**WRITTEN PROBLEM:** Restate the data below word for word. Skip any images it contains.
▬▬▬▬▬▬▬▬▬▬
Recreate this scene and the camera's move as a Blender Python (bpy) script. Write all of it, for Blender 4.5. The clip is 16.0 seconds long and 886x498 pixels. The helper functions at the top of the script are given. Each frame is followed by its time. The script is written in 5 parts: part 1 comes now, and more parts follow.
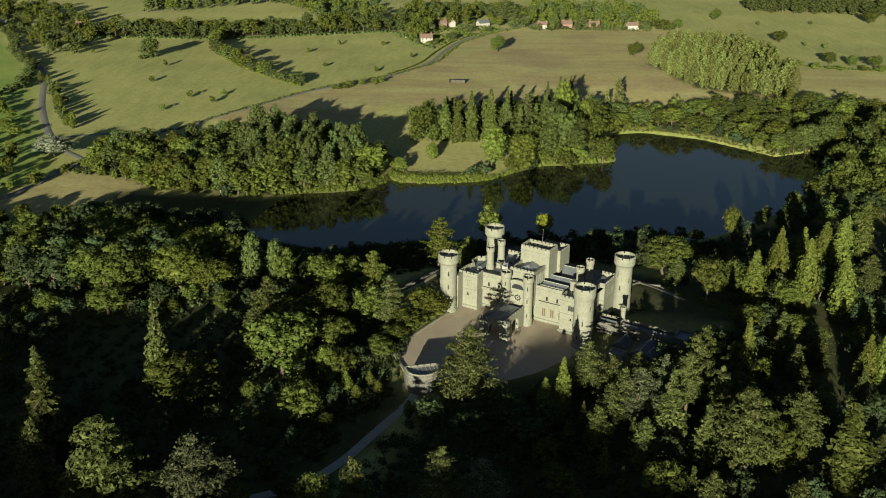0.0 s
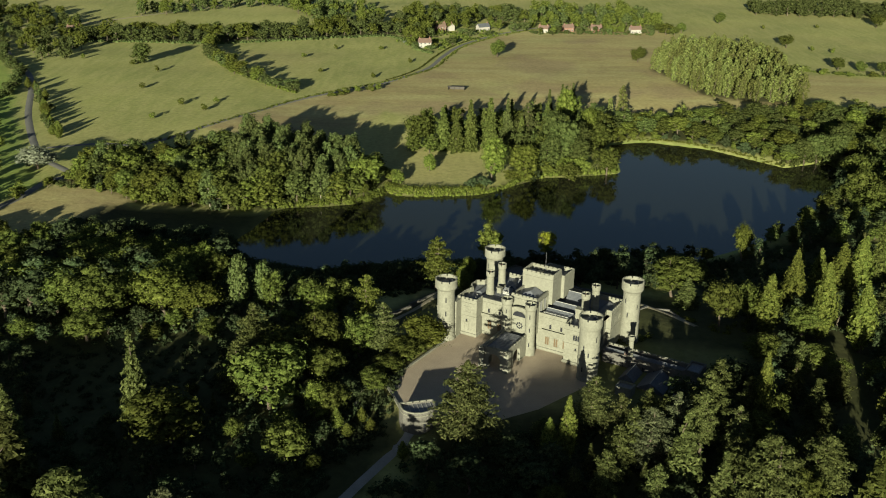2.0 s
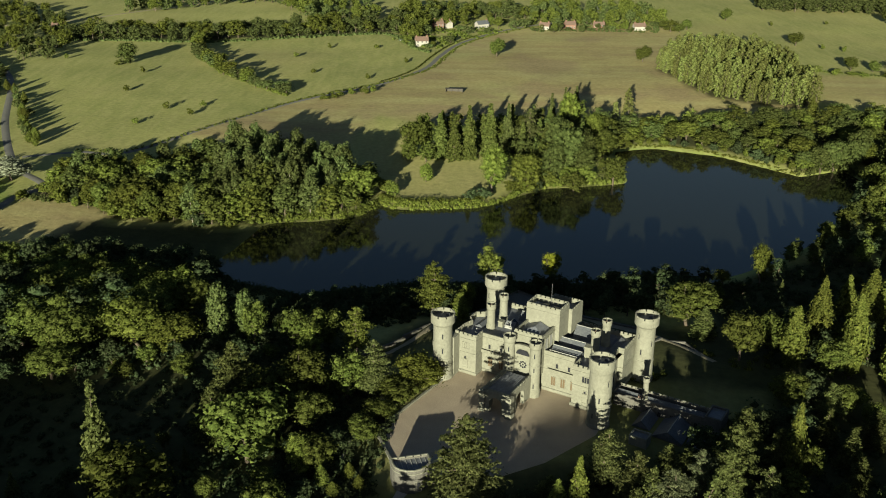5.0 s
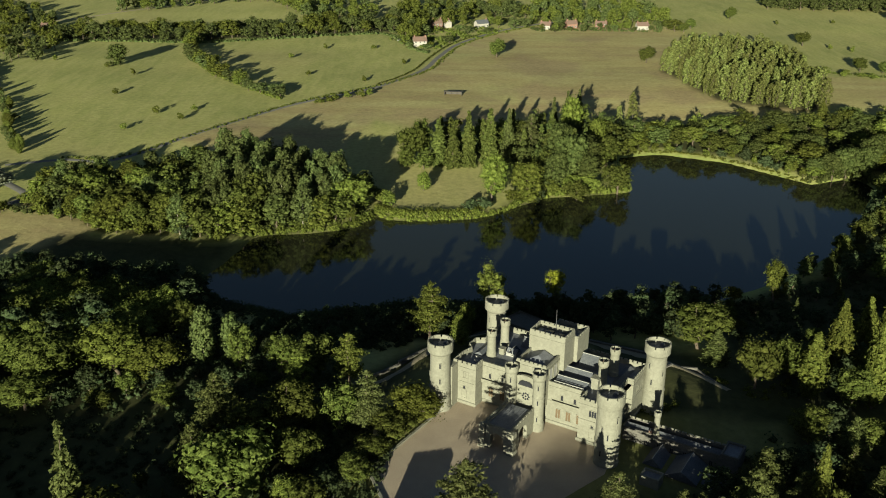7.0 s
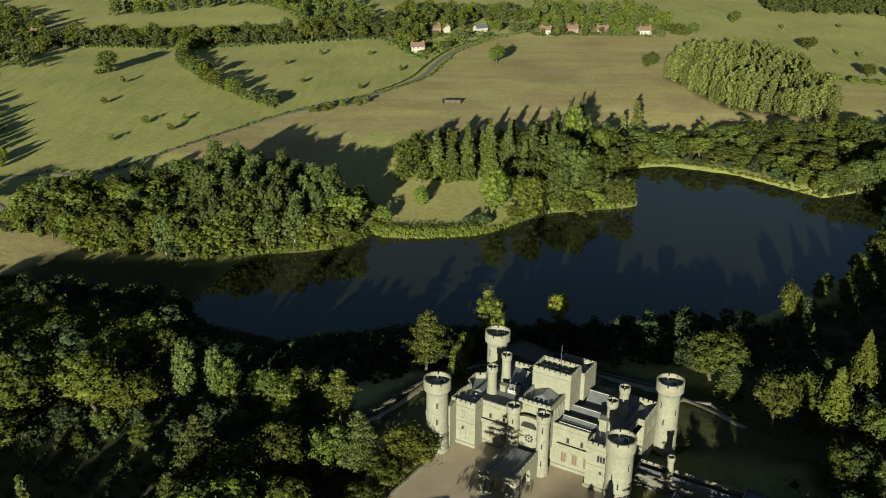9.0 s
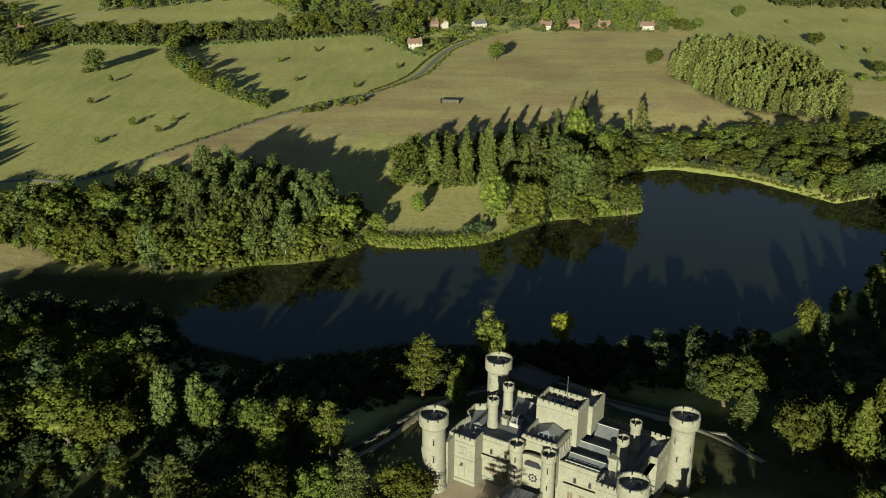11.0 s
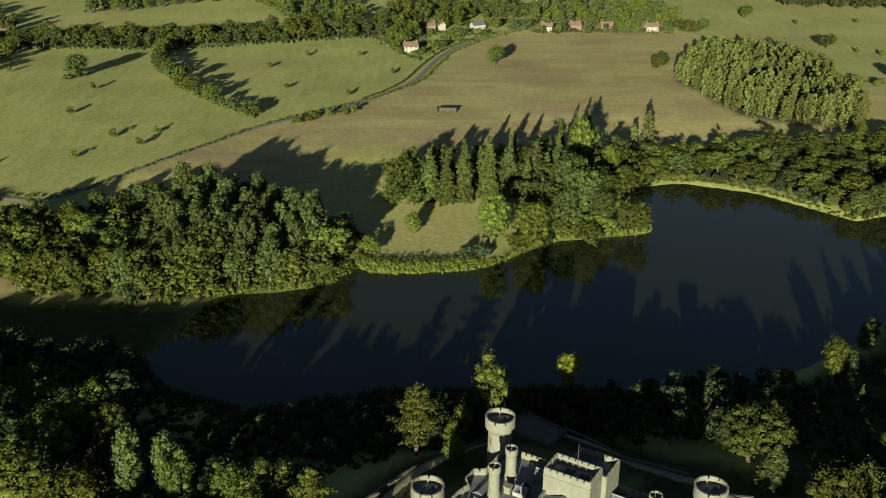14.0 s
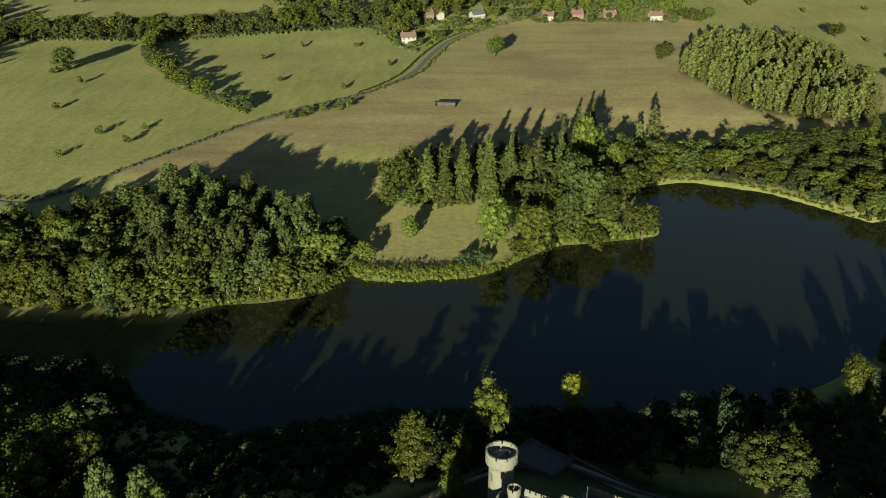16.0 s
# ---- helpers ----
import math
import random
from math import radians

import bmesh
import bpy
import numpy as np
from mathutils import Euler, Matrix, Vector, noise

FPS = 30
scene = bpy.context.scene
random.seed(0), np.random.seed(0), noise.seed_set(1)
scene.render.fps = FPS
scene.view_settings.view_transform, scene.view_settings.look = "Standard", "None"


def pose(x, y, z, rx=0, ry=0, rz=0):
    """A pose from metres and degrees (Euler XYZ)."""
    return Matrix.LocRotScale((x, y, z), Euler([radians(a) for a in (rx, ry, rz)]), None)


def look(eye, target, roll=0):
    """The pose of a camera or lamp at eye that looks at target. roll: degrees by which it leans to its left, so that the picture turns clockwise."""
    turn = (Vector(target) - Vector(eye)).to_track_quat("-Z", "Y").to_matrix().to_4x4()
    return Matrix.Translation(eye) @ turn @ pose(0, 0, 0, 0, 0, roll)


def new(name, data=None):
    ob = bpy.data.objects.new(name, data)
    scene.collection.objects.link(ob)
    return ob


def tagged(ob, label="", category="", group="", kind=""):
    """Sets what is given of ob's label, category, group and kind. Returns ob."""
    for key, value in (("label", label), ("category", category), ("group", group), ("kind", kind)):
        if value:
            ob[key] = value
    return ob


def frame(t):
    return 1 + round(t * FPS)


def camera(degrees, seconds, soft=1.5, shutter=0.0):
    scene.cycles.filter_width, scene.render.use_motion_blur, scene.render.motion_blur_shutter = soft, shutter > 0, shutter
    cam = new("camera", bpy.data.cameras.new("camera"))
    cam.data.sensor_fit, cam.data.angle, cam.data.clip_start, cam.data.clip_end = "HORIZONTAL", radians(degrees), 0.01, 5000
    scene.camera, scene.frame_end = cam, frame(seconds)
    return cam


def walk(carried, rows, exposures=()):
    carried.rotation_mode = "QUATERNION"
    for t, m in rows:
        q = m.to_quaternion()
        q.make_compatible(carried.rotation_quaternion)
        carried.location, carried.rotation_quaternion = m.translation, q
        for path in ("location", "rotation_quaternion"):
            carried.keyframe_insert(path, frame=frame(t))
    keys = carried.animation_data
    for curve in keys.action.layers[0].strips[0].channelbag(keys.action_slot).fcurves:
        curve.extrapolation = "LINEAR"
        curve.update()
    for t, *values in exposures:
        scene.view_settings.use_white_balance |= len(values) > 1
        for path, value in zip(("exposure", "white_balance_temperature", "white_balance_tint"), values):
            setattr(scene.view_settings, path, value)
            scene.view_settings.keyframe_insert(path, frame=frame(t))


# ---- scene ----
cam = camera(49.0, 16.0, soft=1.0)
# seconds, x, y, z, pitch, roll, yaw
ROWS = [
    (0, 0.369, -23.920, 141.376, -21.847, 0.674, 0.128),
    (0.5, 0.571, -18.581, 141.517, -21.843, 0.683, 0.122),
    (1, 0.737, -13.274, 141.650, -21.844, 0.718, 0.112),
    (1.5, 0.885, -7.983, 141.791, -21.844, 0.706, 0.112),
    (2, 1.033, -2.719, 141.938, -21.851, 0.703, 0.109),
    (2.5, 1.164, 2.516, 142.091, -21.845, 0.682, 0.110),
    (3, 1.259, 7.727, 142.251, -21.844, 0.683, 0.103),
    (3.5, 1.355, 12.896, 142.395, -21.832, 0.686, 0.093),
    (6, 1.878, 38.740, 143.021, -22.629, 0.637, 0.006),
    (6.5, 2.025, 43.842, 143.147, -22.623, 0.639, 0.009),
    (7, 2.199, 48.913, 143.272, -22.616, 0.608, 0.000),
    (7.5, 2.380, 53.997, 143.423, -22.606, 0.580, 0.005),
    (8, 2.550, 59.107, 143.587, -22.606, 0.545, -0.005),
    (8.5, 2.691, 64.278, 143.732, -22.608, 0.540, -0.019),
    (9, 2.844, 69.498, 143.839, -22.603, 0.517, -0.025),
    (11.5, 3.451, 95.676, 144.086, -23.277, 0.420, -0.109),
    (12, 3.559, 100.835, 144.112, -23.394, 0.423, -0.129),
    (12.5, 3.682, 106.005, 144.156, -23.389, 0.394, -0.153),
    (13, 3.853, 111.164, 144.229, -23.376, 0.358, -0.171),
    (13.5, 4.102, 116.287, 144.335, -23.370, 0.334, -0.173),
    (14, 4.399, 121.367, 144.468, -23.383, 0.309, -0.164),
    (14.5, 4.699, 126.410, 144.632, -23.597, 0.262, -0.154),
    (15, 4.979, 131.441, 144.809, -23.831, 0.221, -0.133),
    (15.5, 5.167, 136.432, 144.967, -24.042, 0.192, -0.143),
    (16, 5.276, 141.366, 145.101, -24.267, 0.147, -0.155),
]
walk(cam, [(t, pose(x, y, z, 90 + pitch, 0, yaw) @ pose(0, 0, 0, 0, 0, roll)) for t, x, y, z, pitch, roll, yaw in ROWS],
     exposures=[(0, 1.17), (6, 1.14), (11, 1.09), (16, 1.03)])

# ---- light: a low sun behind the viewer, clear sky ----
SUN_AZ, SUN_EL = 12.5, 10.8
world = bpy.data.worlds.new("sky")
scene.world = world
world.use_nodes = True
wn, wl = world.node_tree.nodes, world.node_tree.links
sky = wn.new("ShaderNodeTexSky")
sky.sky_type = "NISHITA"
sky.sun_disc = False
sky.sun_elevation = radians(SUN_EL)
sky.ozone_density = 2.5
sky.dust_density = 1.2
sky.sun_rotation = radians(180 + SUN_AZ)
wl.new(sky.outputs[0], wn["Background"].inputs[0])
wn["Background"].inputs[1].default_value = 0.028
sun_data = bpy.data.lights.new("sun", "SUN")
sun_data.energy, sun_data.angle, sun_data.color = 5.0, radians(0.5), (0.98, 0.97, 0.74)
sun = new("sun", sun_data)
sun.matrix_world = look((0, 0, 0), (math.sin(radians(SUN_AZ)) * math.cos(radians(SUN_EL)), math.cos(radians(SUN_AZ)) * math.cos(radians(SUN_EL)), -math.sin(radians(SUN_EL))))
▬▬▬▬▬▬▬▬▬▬
**REPLY TO THE TASK:**
Recreate this scene and the camera's move as a Blender Python (bpy) script. Write all of it, for Blender 4.5. The clip is 16.0 seconds long and 886x498 pixels. The helper functions at the top of the script are given. Each frame is followed by its time. The script is written in 5 parts: part 1 comes now, and more parts follow.
0.0 s
2.0 s
5.0 s
7.0 s
9.0 s
11.0 s
14.0 s
16.0 s
# ---- helpers ----
import math
import random
from math import radians

import bmesh
import bpy
import numpy as np
from mathutils import Euler, Matrix, Vector, noise

FPS = 30
scene = bpy.context.scene
random.seed(0), np.random.seed(0), noise.seed_set(1)
scene.render.fps = FPS
scene.view_settings.view_transform, scene.view_settings.look = "Standard", "None"


def pose(x, y, z, rx=0, ry=0, rz=0):
    """A pose from metres and degrees (Euler XYZ)."""
    return Matrix.LocRotScale((x, y, z), Euler([radians(a) for a in (rx, ry, rz)]), None)


def look(eye, target, roll=0):
    """The pose of a camera or lamp at eye that looks at target. roll: degrees by which it leans to its left, so that the picture turns clockwise."""
    turn = (Vector(target) - Vector(eye)).to_track_quat("-Z", "Y").to_matrix().to_4x4()
    return Matrix.Translation(eye) @ turn @ pose(0, 0, 0, 0, 0, roll)


def new(name, data=None):
    ob = bpy.data.objects.new(name, data)
    scene.collection.objects.link(ob)
    return ob


def tagged(ob, label="", category="", group="", kind=""):
    """Sets what is given of ob's label, category, group and kind. Returns ob."""
    for key, value in (("label", label), ("category", category), ("group", group), ("kind", kind)):
        if value:
            ob[key] = value
    return ob


def frame(t):
    return 1 + round(t * FPS)


def camera(degrees, seconds, soft=1.5, shutter=0.0):
    scene.cycles.filter_width, scene.render.use_motion_blur, scene.render.motion_blur_shutter = soft, shutter > 0, shutter
    cam = new("camera", bpy.data.cameras.new("camera"))
    cam.data.sensor_fit, cam.data.angle, cam.data.clip_start, cam.data.clip_end = "HORIZONTAL", radians(degrees), 0.01, 5000
    scene.camera, scene.frame_end = cam, frame(seconds)
    return cam


def walk(carried, rows, exposures=()):
    carried.rotation_mode = "QUATERNION"
    for t, m in rows:
        q = m.to_quaternion()
        q.make_compatible(carried.rotation_quaternion)
        carried.location, carried.rotation_quaternion = m.translation, q
        for path in ("location", "rotation_quaternion"):
            carried.keyframe_insert(path, frame=frame(t))
    keys = carried.animation_data
    for curve in keys.action.layers[0].strips[0].channelbag(keys.action_slot).fcurves:
        curve.extrapolation = "LINEAR"
        curve.update()
    for t, *values in exposures:
        scene.view_settings.use_white_balance |= len(values) > 1
        for path, value in zip(("exposure", "white_balance_temperature", "white_balance_tint"), values):
            setattr(scene.view_settings, path, value)
            scene.view_settings.keyframe_insert(path, frame=frame(t))


# ---- scene ----
cam = camera(49.0, 16.0, soft=1.0)
# seconds, x, y, z, pitch, roll, yaw
ROWS = [
    (0, 0.369, -23.920, 141.376, -21.847, 0.674, 0.128),
    (0.5, 0.571, -18.581, 141.517, -21.843, 0.683, 0.122),
    (1, 0.737, -13.274, 141.650, -21.844, 0.718, 0.112),
    (1.5, 0.885, -7.983, 141.791, -21.844, 0.706, 0.112),
    (2, 1.033, -2.719, 141.938, -21.851, 0.703, 0.109),
    (2.5, 1.164, 2.516, 142.091, -21.845, 0.682, 0.110),
    (3, 1.259, 7.727, 142.251, -21.844, 0.683, 0.103),
    (3.5, 1.355, 12.896, 142.395, -21.832, 0.686, 0.093),
    (6, 1.878, 38.740, 143.021, -22.629, 0.637, 0.006),
    (6.5, 2.025, 43.842, 143.147, -22.623, 0.639, 0.009),
    (7, 2.199, 48.913, 143.272, -22.616, 0.608, 0.000),
    (7.5, 2.380, 53.997, 143.423, -22.606, 0.580, 0.005),
    (8, 2.550, 59.107, 143.587, -22.606, 0.545, -0.005),
    (8.5, 2.691, 64.278, 143.732, -22.608, 0.540, -0.019),
    (9, 2.844, 69.498, 143.839, -22.603, 0.517, -0.025),
    (11.5, 3.451, 95.676, 144.086, -23.277, 0.420, -0.109),
    (12, 3.559, 100.835, 144.112, -23.394, 0.423, -0.129),
    (12.5, 3.682, 106.005, 144.156, -23.389, 0.394, -0.153),
    (13, 3.853, 111.164, 144.229, -23.376, 0.358, -0.171),
    (13.5, 4.102, 116.287, 144.335, -23.370, 0.334, -0.173),
    (14, 4.399, 121.367, 144.468, -23.383, 0.309, -0.164),
    (14.5, 4.699, 126.410, 144.632, -23.597, 0.262, -0.154),
    (15, 4.979, 131.441, 144.809, -23.831, 0.221, -0.133),
    (15.5, 5.167, 136.432, 144.967, -24.042, 0.192, -0.143),
    (16, 5.276, 141.366, 145.101, -24.267, 0.147, -0.155),
]
walk(cam, [(t, pose(x, y, z, 90 + pitch, 0, yaw) @ pose(0, 0, 0, 0, 0, roll)) for t, x, y, z, pitch, roll, yaw in ROWS],
     exposures=[(0, 1.17), (6, 1.14), (11, 1.09), (16, 1.03)])

# ---- light: a low sun behind the viewer, clear sky ----
SUN_AZ, SUN_EL = 12.5, 10.8
world = bpy.data.worlds.new("sky")
scene.world = world
world.use_nodes = True
wn, wl = world.node_tree.nodes, world.node_tree.links
sky = wn.new("ShaderNodeTexSky")
sky.sky_type = "NISHITA"
sky.sun_disc = False
sky.sun_elevation = radians(SUN_EL)
sky.ozone_density = 2.5
sky.dust_density = 1.2
sky.sun_rotation = radians(180 + SUN_AZ)
wl.new(sky.outputs[0], wn["Background"].inputs[0])
wn["Background"].inputs[1].default_value = 0.028
sun_data = bpy.data.lights.new("sun", "SUN")
sun_data.energy, sun_data.angle, sun_data.color = 5.0, radians(0.5), (0.98, 0.97, 0.74)
sun = new("sun", sun_data)
sun.matrix_world = look((0, 0, 0), (math.sin(radians(SUN_AZ)) * math.cos(radians(SUN_EL)), math.cos(radians(SUN_AZ)) * math.cos(radians(SUN_EL)), -math.sin(radians(SUN_EL))))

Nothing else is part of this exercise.